Don't Chicken Out of Tough Money Talks - Tips for Success

“I don’t want to talk about it!”

Boy, I’ll bet you’ve heard that before.  Possibly even uttered it yourself.  I know I have.

And yet, there are certain conversations we really shouldn’t chicken out from having.  For example, as I discussed in my article in Family Business Advisor, every day, business-owning families encounter decisions involving money, including such matters as:

  • Evaluating the performance of the business and its management
  • Cash needed to grow the business
  • Strategic direction of the business
  • Determining areas in which to invest and grow the business or conversely, harvest or scale back, such as closing or selling a division
  • Ownership transition planning and whether ownership continues in the family or the company is sold
  • Retirement planning and liquidity needs of the current generation
  • Income generation needs of the successor generation
  • Fairness and equity in estate allocations to the next generation, particularly when some members may be employed by the company and others are not
  • Philanthropic and entrepreneurial aspirations of the family as a whole and its members

Here are some ways that money shows up and can be a potential source of conflict in any one of the above conversations:

  • Some family members have more financial experience and acumen then the others, creating a perceived shift in power and control
  • Different risk tolerances between sibling owners or even between spouses
  • One family member has a stronger sense of entitlement, given they were brought up in a different lifestyle
  • A family member insists on a lifestyle that’s not sustainable with their ability to earn an income, independent of dividends from the business or gifts from the family.
  • Trustee power exists over one another
  • New money: A financial windfall occurs from a liquidity event and family members are ill-equipped to handle the monies in a disciplined manner
  • Old money: Some family members may have shame of how the family historically made their money
  • Inequities, real or perceived, that came from distributions, gifts or opportunities that presented themselves to one family member over another
  • Suspicions and mistrust about how money was managed

It can even come closer to home, such as when family members find themselves in a financial pinch and need resources.  It gets dicey.  It gets very emotional.

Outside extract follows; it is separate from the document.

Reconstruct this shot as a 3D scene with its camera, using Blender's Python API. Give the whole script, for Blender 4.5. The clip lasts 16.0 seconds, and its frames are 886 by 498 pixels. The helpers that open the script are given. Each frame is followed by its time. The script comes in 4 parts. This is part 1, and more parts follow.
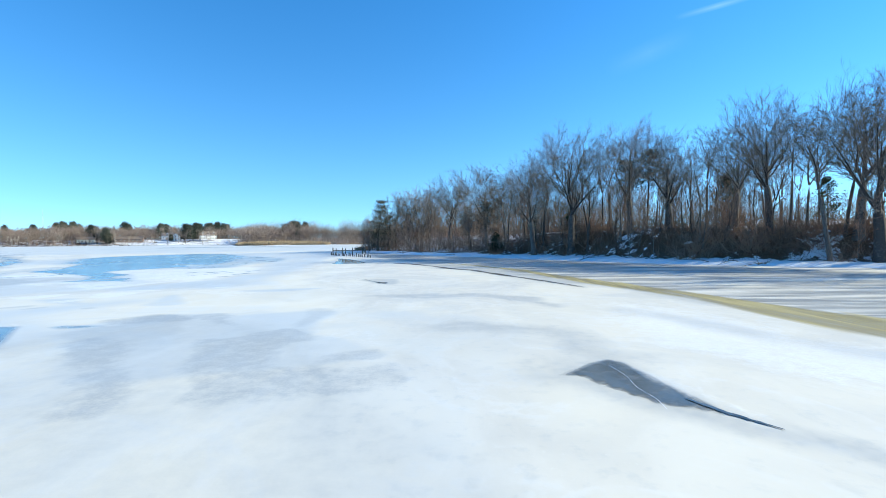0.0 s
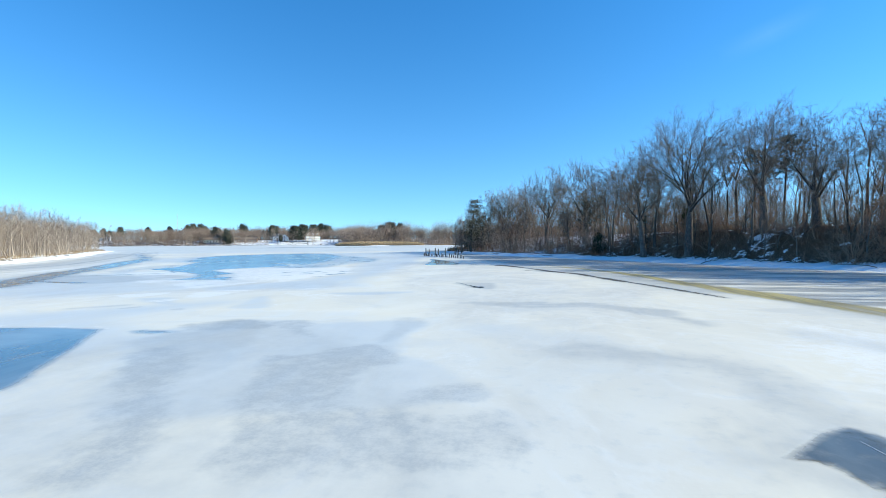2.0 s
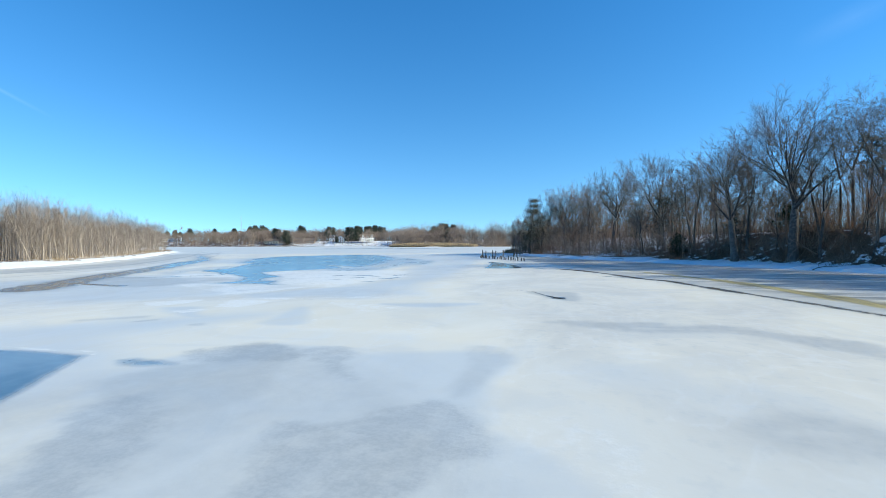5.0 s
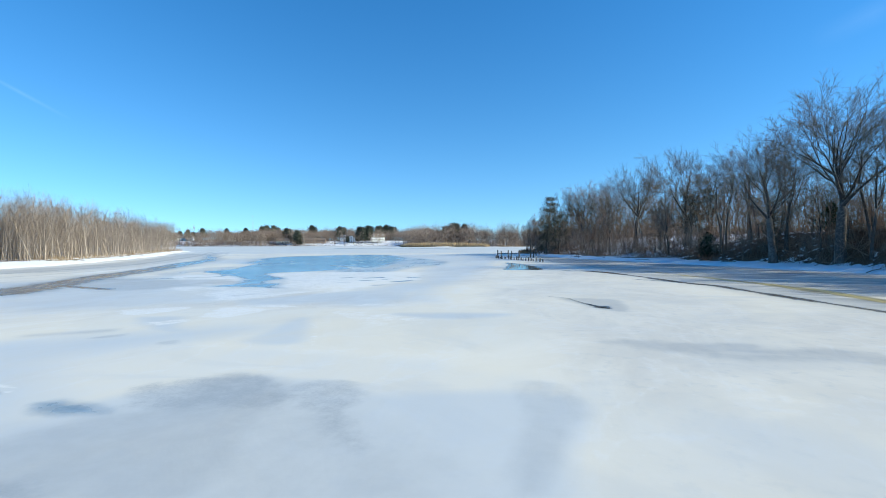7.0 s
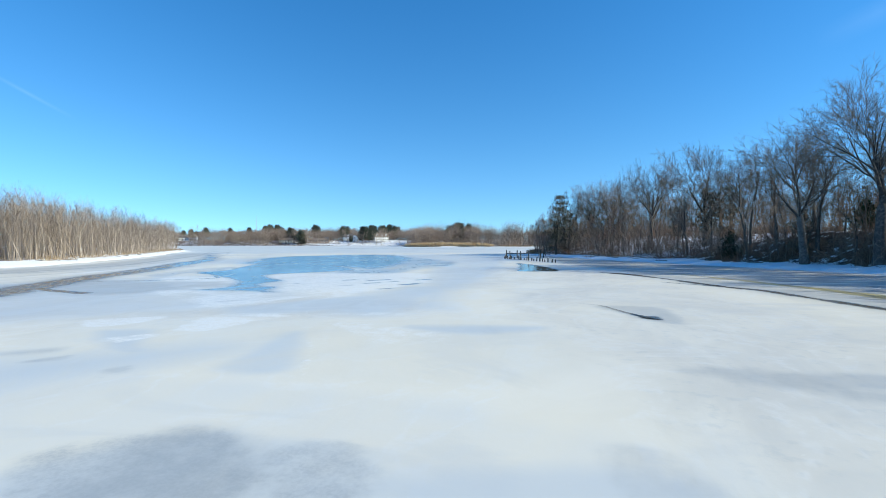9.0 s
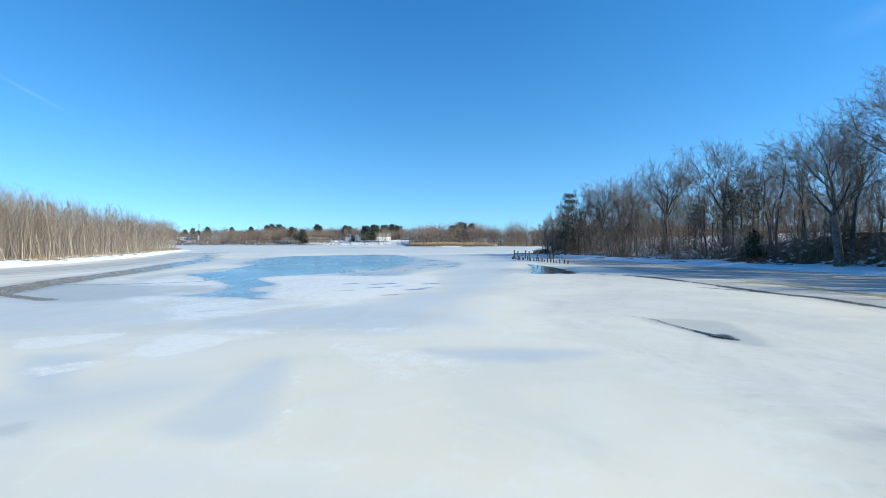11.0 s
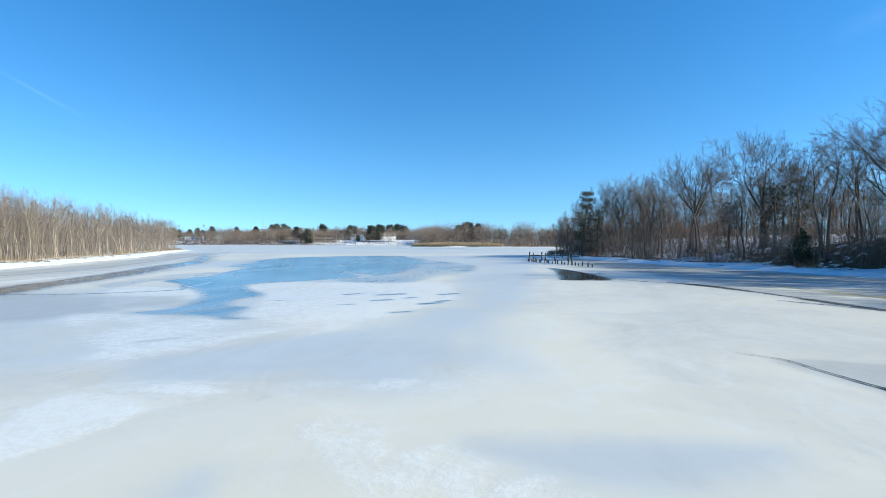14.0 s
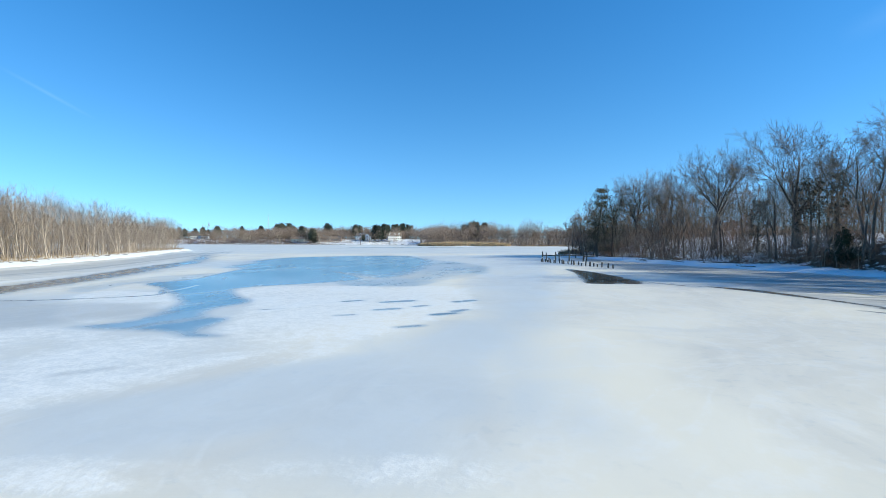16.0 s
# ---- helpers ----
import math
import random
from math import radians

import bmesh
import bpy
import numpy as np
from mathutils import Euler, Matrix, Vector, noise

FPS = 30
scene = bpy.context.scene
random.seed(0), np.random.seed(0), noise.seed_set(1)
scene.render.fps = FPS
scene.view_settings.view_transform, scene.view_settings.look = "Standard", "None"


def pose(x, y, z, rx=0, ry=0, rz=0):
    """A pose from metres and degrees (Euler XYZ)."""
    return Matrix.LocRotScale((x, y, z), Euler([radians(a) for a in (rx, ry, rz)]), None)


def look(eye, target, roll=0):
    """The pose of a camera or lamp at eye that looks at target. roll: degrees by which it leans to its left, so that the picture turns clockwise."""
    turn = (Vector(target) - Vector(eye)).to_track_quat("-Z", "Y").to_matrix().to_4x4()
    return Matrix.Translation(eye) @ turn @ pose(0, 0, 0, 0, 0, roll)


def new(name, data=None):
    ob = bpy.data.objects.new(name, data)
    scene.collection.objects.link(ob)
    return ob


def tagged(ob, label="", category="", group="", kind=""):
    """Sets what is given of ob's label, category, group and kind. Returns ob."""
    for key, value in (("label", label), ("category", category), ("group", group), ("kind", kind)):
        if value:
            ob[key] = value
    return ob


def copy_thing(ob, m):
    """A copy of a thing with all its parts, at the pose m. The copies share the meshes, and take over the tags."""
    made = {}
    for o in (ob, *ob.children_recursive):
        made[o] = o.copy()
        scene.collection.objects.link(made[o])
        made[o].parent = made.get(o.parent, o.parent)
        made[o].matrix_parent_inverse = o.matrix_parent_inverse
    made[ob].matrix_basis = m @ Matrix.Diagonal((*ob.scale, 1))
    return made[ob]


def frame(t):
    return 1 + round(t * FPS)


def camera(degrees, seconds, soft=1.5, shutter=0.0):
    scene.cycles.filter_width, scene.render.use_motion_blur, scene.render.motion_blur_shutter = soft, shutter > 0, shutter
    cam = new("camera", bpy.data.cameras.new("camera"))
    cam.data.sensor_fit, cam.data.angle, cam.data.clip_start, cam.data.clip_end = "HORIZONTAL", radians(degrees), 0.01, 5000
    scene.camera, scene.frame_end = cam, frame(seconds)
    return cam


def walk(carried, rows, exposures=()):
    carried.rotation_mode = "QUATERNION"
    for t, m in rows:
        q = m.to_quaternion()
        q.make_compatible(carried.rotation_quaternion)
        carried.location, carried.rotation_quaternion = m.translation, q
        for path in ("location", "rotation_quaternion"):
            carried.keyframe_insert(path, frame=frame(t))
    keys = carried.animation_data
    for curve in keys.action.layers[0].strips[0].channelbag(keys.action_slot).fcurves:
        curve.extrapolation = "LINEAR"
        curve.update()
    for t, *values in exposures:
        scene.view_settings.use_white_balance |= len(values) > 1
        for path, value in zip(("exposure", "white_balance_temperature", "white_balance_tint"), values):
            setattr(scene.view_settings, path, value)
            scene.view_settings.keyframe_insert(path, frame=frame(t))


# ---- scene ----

Yet it is crucial to not chicken out from having the conversations.  Chickening out really just kicks it across the road, to be dealt with, or not, at another time.  Often, when it is even less convenient and hard feelings have simmered to a boil under the surface.

The best tips I know for preparing for challenging conversations come down to this:

  • Prepare yourself. When possible, arrive rested and fed.  Take time to get centered and grounded.
  • Think though the desired outcomes – for yourself as well as the other person. Focus on achieving the win win.
  • Consider, with empathy, what the other person is needing. What might be their desired outcome?  What is going on in their life that may be influencing their thinking and approach?
  • If things start going a bit sideways, be willing to call a time out. It may be a simple as a personal timeout where you stop, take a couple of deep breaths, and recenter before saying something.  Or it may be calling a timeout for everyone, acknowledging that a break is needed and you have a commitment to coming back to the conversation.
  • It may be helpful to have an outside facilitator, particularly in family business situations where there are multiple constituencies (family, owners, and leaders in the business). A skilled independent facilitator can help conversations from straying into the ditch as well as ensure everyone has a voice.

When preparing yourself for conversations about money specifically, remember:

  • Emotions are contagious as are self-fulfilling prophecies. Go into the conversations in a positive frame of mind.
  • Be respectful and acknowledge the other person’s value and need for their own autonomy over their financial matters.
  • Financial skills are survival skills. Don’t abdicate your financial responsibilities to someone else or take on someone else’s responsibility (unless there are mental capacity issues.)
  • Protectiveness isn’t always protecting. In fact, it can rob the other person of the ability to develop their own skills sets.  Worse yet, it can backfire if they were trusting you and things go sideways.
  • Transparency builds trust. When missing, it’s easy for perceptions and assumptions to creep in and cloud the conversation.
  • Watch your words. Criticism, defensiveness, “you shoulds” and “you dids” are acts of verbal violence.  Frame discussion points constructively.  Share how certain experiences may have felt or how you experienced it without accusation.  Focus on the desired outcomes over the past pain.

 Talking about money can be challenging.  But they are vitally important for building understanding, knowlegde and acceptance.  Hopefully, using the tips above, they just got a bit more comfortable so you no longer chicken out from having them.